Albert lived and died with his good values and his good heart. He was killed in Shusha, the city he had been the last to defend before it was invaded by Armenia. Albert was shot by an Armenian sniper while he was out of his tank, making sure his driver avoided the slain bodies of his comrades on the ground. On May 8, 1992, the Jewish world, Azerbaijan, and all those who loved him, lost a true hero. He was only 23 years old. His fellow soldiers, overcome by his loss and with the need to continue fighting, painted the name “Albert” on their tanks, as a way to keep him with them as they carried on.

 

This statue is a national treasure, honoring a beloved national hero, revered across Azerbaijan, in all communities, Jewish, Muslim and Christian.
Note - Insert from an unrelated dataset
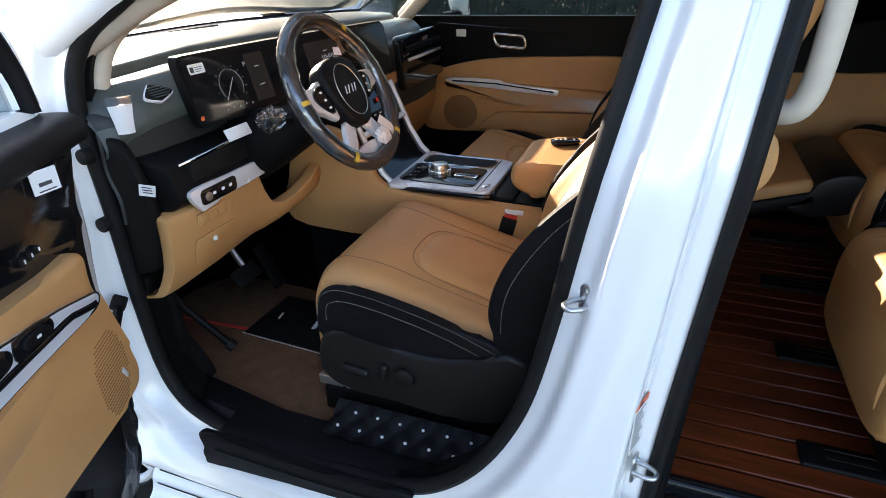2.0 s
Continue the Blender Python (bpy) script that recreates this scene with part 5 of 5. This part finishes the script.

It is not the first time Albert Agarunov has been recognized by our country, and I am sure it will not be the last. A plaque of remembrance is affixed to his childhood home, the school he once attended is now named in his honor, and Albert is buried at Martyrs Lane, an impressive monument overlooking the Caspian Sea, one of Baku’s most visited destinations. And last year one of Baku’s most beautiful streets was named after him, adorned now by his statue. In June of 1992, Albert was awarded the honor of National Hero of Azerbaijan, the highest honor awarded for military service. Thus he became one of the first Azerbaijanis awarded this highest honor. The naming of a Baku street after Albert and this amazing statue on the same street became a reality thanks to President Ilham Aliyev, under whose leadership Azerbaijan is now a world-renowned place of interfaith peace, harmony and acceptance.

 

Albert’s bravery represents all that we hold dear in Azerbaijan, and he is a source of immense pride to the 30,000 Jews that live here today in Azerbaijan, and the many that live in Israel, the United States and in Europe. He is a symbol of brotherhood and friendship between Azerbaijani and Jewish people, and between Muslims and Jews in general. Albert is also an epitome of bravery and peace for all people across the globe, that believe in fairness, justice, and kindness – a person who lived a truly exceptional life. I hope this statue brings happiness to his family, hope to all who visit and hear of it, and inspiration for all of us to continue fighting for what is good.